Киркпатрик передал Эми два экземпляра обвинительного заключения. Пока судебный репортер возился со своим оборудованием, Эми передала Морелли его экземпляр и объяснила, что будет происходить во время формального предъявления обвинения. Когда Артур Рейд объявил, что он готов, судья зачитал заголовок дела.
– Ваша честь, – начал Киркпатрик, – у нас есть сложности с определением личности обвиняемого. Мы не можем найти его отпечатки, его удостоверение поддельное, о нем нет никаких сведений в наших банках данных. Я хотел бы, чтобы суд спросил у обвиняемого, действительно ли имя в обвинительном заключении его настоящее имя.

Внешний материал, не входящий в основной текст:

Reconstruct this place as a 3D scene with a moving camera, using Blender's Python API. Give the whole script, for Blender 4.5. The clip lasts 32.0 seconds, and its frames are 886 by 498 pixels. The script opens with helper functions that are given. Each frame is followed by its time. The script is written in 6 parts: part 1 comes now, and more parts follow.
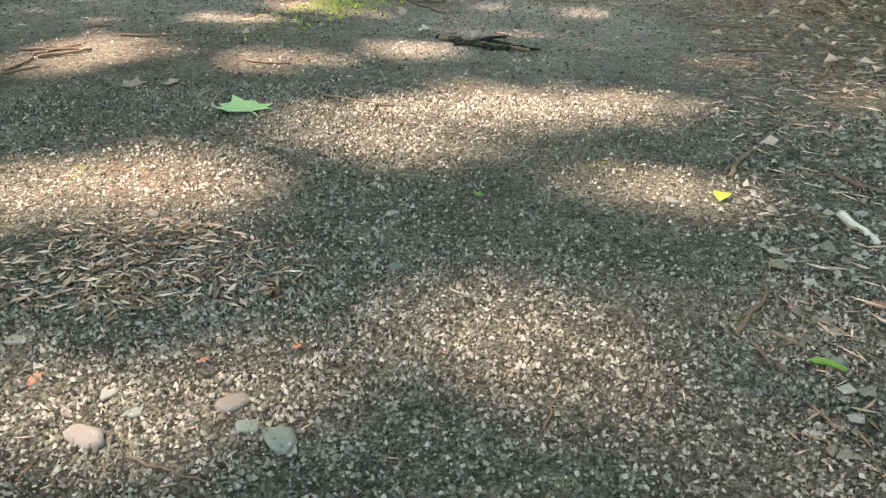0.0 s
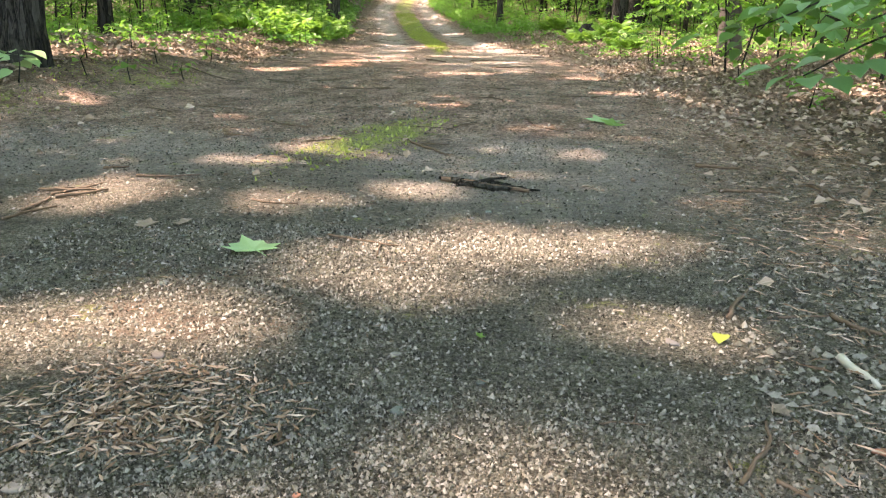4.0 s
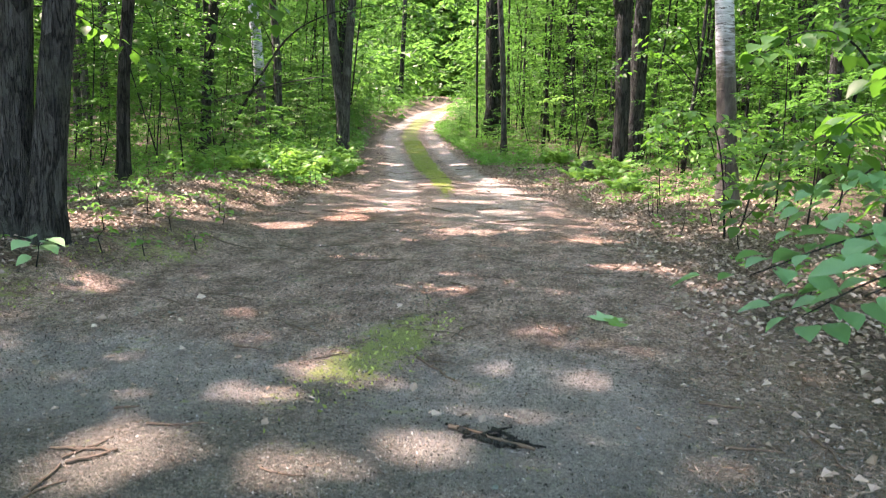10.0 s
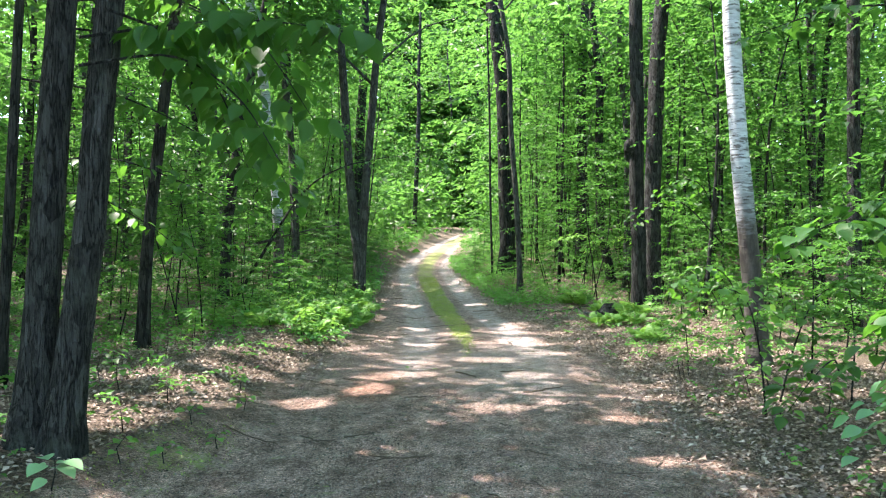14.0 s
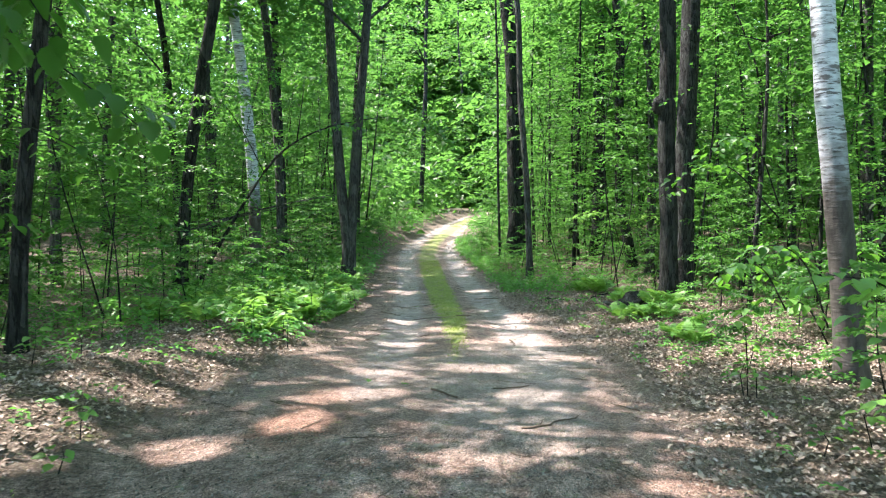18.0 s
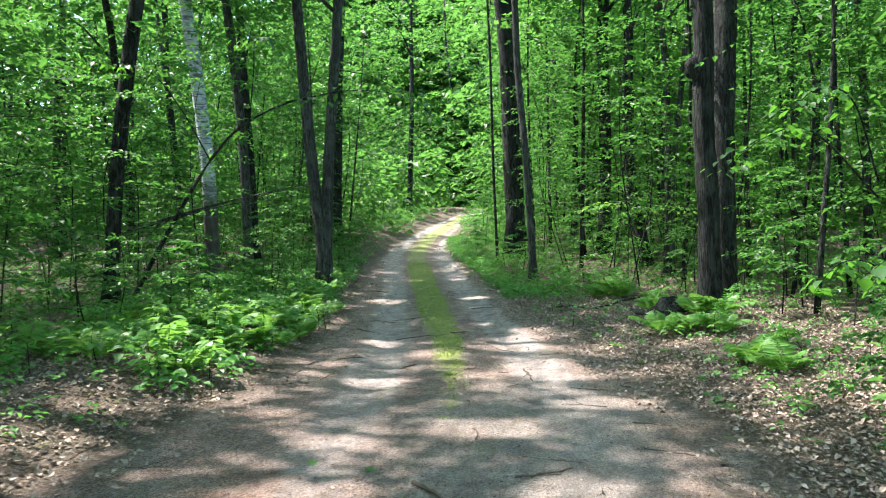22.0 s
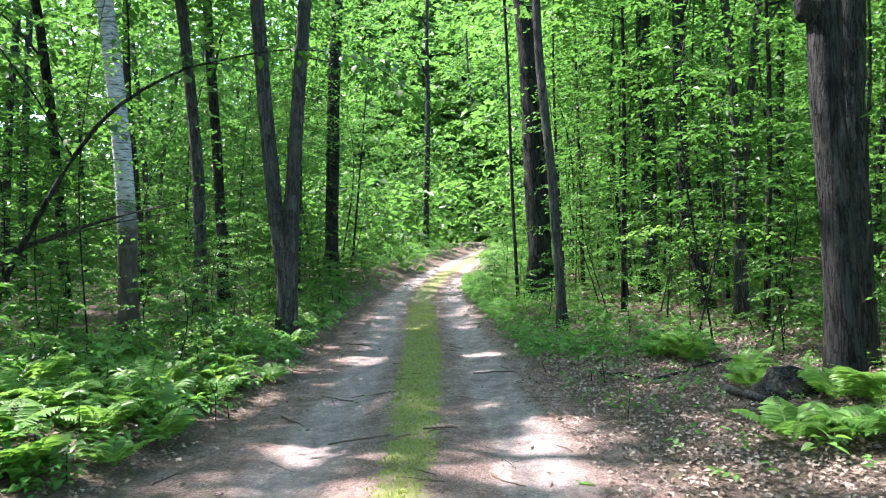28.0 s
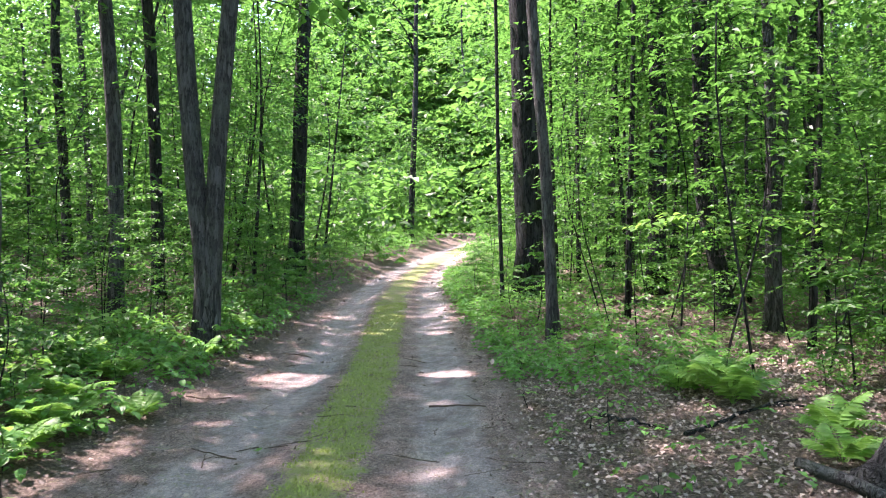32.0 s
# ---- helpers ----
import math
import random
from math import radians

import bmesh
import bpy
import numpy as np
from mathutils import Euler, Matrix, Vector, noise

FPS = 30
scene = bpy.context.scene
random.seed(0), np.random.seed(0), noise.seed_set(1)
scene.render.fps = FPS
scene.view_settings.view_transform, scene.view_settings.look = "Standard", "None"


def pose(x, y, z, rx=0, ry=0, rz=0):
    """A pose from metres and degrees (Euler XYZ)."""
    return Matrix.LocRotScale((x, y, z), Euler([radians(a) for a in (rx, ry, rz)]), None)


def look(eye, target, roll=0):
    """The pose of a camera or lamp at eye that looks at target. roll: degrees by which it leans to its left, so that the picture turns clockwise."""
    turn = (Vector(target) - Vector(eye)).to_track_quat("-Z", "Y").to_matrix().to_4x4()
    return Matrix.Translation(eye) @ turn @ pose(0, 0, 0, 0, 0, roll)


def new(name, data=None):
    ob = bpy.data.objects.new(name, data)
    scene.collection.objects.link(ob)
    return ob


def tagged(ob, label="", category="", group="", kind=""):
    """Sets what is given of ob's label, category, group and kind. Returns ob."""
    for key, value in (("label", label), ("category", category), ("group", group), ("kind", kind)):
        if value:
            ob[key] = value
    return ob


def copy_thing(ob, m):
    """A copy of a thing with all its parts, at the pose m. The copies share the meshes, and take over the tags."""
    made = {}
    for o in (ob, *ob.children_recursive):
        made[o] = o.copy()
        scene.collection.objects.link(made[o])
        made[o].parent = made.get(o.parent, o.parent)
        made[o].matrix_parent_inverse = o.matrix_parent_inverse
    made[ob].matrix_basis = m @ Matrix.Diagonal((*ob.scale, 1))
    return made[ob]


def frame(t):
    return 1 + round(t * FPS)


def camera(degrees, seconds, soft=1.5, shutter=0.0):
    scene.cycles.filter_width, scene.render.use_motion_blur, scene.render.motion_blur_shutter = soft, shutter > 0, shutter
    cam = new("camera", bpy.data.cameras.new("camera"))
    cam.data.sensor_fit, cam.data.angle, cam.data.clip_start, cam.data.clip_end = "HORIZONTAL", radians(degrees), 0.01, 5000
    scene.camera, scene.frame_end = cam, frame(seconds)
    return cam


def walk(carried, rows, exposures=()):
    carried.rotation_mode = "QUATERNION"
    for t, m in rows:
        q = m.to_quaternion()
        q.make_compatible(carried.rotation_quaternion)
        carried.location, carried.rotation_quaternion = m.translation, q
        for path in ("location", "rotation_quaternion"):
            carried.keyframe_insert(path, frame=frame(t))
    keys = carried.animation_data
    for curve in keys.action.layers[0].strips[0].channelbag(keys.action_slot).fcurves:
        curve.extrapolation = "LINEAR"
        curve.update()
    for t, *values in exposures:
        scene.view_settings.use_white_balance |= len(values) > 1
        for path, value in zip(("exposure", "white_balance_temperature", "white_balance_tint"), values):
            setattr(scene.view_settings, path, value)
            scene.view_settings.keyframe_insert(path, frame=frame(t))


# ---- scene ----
cam = camera(60.4, 32.0, 1.1, 0.55)
PATH = [
    (0, (0.365, -0.326, 0.545), (0.172, 1.454, -0.347), 1.1),
    (0.5, (0.363, -0.328, 0.549), (0.166, 1.469, -0.308), 1.1),
    (1, (0.364, -0.328, 0.552), (0.163, 1.484, -0.271), 1.2),
    (1.5, (0.363, -0.334, 0.556), (0.159, 1.494, -0.23), 1.2),
    (2, (0.365, -0.333, 0.558), (0.156, 1.51, -0.191), 1.2),
    (2.5, (0.367, -0.334, 0.561), (0.155, 1.524, -0.148), 1.1),
    (3, (0.369, -0.338, 0.567), (0.154, 1.536, -0.1), 1.1),
    (3.5, (0.366, -0.338, 0.571), (0.15, 1.551, -0.05), 1.1),
    (5.5, (0.366, -0.344, 0.595), (0.133, 1.586, 0.126), 1.0),
    (6, (0.365, -0.344, 0.604), (0.129, 1.594, 0.168), 0.9),
    (6.5, (0.362, -0.344, 0.614), (0.123, 1.6, 0.21), 0.9),
    (7, (0.362, -0.341, 0.626), (0.12, 1.609, 0.254), 0.9),
    (7.5, (0.358, -0.335, 0.644), (0.115, 1.621, 0.305), 1.1),
    (8, (0.357, -0.311, 0.683), (0.112, 1.649, 0.371), 1.1),
    (8.5, (0.356, -0.281, 0.762), (0.11, 1.681, 0.463), 0.9),
    (9, (0.351, -0.262, 0.855), (0.106, 1.699, 0.554), 1.1),
    (9.5, (0.343, -0.258, 0.955), (0.1, 1.703, 0.65), 1.5),
    (10, (0.334, -0.28, 1.091), (0.091, 1.683, 0.794), 1.6),
    (10.5, (0.332, -0.301, 1.233), (0.079, 1.663, 0.953), 1.6),
    (11, (0.334, -0.316, 1.382), (0.068, 1.65, 1.132), 1.5),
    (11.5, (0.317, -0.317, 1.523), (0.039, 1.655, 1.334), 1.4),
    (12, (0.294, -0.325, 1.606), (0.004, 1.652, 1.51), 1.4),
    (12.5, (0.267, -0.328, 1.652), (-0.03, 1.649, 1.636), 1.5),
    (13, (0.211, -0.303, 1.674), (-0.082, 1.675, 1.699), 1.1),
    (13.5, (0.183, -0.252, 1.678), (-0.098, 1.728, 1.714), 0.6),
    (14, (0.155, -0.085, 1.645), (-0.13, 1.894, 1.67), 0.5),
    (14.5, (0.14, 0.206, 1.627), (-0.163, 2.183, 1.629), 0.9),
    (16.5, (0.152, 1.866, 1.573), (-0.199, 3.835, 1.569), 1.4),
    (17, (0.2, 2.254, 1.579), (-0.153, 4.222, 1.567), 1.0),
    (17.5, (0.205, 2.592, 1.547), (-0.138, 4.562, 1.523), 0.6),
    (18, (0.167, 2.984, 1.558), (-0.154, 4.958, 1.539), 0.6),
    (18.5, (0.106, 3.387, 1.551), (-0.202, 5.363, 1.556), 1.0),
    (19, (0.073, 3.807, 1.586), (-0.227, 5.784, 1.62), 1.4),
    (19.5, (0.002, 4.169, 1.592), (-0.285, 6.148, 1.629), 0.8),
    (20, (-0.099, 4.564, 1.591), (-0.368, 6.545, 1.613), -0.0),
    (20.5, (-0.154, 4.962, 1.552), (-0.435, 6.943, 1.551), -0.2),
    (21, (-0.197, 5.363, 1.544), (-0.507, 7.339, 1.535), -0.2),
    (21.5, (-0.258, 5.77, 1.513), (-0.571, 7.745, 1.497), -0.7),
    (22, (-0.297, 6.146, 1.515), (-0.597, 8.123, 1.499), -0.7),
    (22.5, (-0.283, 6.535, 1.481), (-0.567, 8.515, 1.463), -0.0),
    (23, (-0.274, 6.924, 1.504), (-0.553, 8.905, 1.487), 0.3),
    (23.5, (-0.298, 7.341, 1.51), (-0.569, 9.322, 1.499), -0.5),
    (24, (-0.294, 7.781, 1.507), (-0.56, 9.764, 1.511), -1.0),
    (24.5, (-0.279, 8.155, 1.477), (-0.574, 10.133, 1.495), -0.5),
    (25, (-0.297, 8.566, 1.459), (-0.631, 10.538, 1.488), 0.1),
    (25.5, (-0.332, 8.928, 1.51), (-0.683, 10.896, 1.542), -0.0),
    (27.5, (-0.379, 10.739, 1.494), (-0.762, 12.701, 1.559), -0.4),
    (28, (-0.429, 11.133, 1.495), (-0.803, 13.095, 1.58), -0.9),
    (28.5, (-0.465, 11.582, 1.482), (-0.839, 13.545, 1.57), -0.8),
    (29, (-0.505, 11.996, 1.455), (-0.872, 13.961, 1.535), -0.7),
    (29.5, (-0.53, 12.392, 1.47), (-0.879, 14.359, 1.546), -1.2),
    (30, (-0.541, 12.81, 1.465), (-0.892, 14.778, 1.538), -1.2),
    (30.5, (-0.545, 13.203, 1.552), (-0.923, 15.166, 1.619), -0.2),
    (31, (-0.515, 13.587, 1.547), (-0.897, 15.549, 1.603), 0.7),
    (31.5, (-0.516, 14.016, 1.582), (-0.883, 15.981, 1.636), 0.7),
    (32, (-0.492, 14.39, 1.588), (-0.854, 16.356, 1.65), 0.2),
]
walk(cam, [(t, look(eye, target, roll)) for t, eye, target, roll in PATH], ((0, 2.98, 9700, 10), (3, 2.98, 9800, 12), (7, 2.87, 8300, 20), (10, 2.92, 7900, 16), (11, 3.0, 7900, 17), (13, 2.8, 7200, 3), (17, 2.72, 6900, 1), (23, 2.42, 6700, -6), (25, 2.5, 6600, -5), (28, 2.72, 6600, 9), (32, 2.92, 6800, 22)))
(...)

Эми подавила надвигающуюся панику. Процедура предположительно должна быть легкой. От нее вроде не требовалось никаких решений, которые могли повлиять на судьбу Морелли.
– Пятая поправка, ваша честь, – пробормотала она.
– Что, миссис Вергано? – спросил судья, удивленный ее вмешательством.
– Я советую своему клиенту хранить молчание, сославшись на Пятую поправку.
Киркпатрик разозлился.
– Нам необходимо знать настоящее имя обвиняемого, ваша честь.
– Ничего подобного, – возразила Эми. – Что, если у него амнезия? Вам не нужно его имя, чтобы продолжать.
Судья поднял руку, прежде чем Киркпатрик успел ответить.
– Возражение миссис Вергано обоснованно, мистер Киркпатрик.
Помощник прокурора злобно взглянул на Эми, но прикусил язык. Судья прочитал обвинительное заключение, и остальная часть процедуры прошла без сучка без задоринки. Когда она закончилась, все, кроме Эми, ушли.
– Как там Райан? – спросил Морелли, когда они остались одни.
– Он вернулся в школу. Среди друзей ему легче. Когда я возвращаюсь с работы, он всегда спрашивает про вас.
– Он славный паренек. Крутой. С ним все будет хорошо.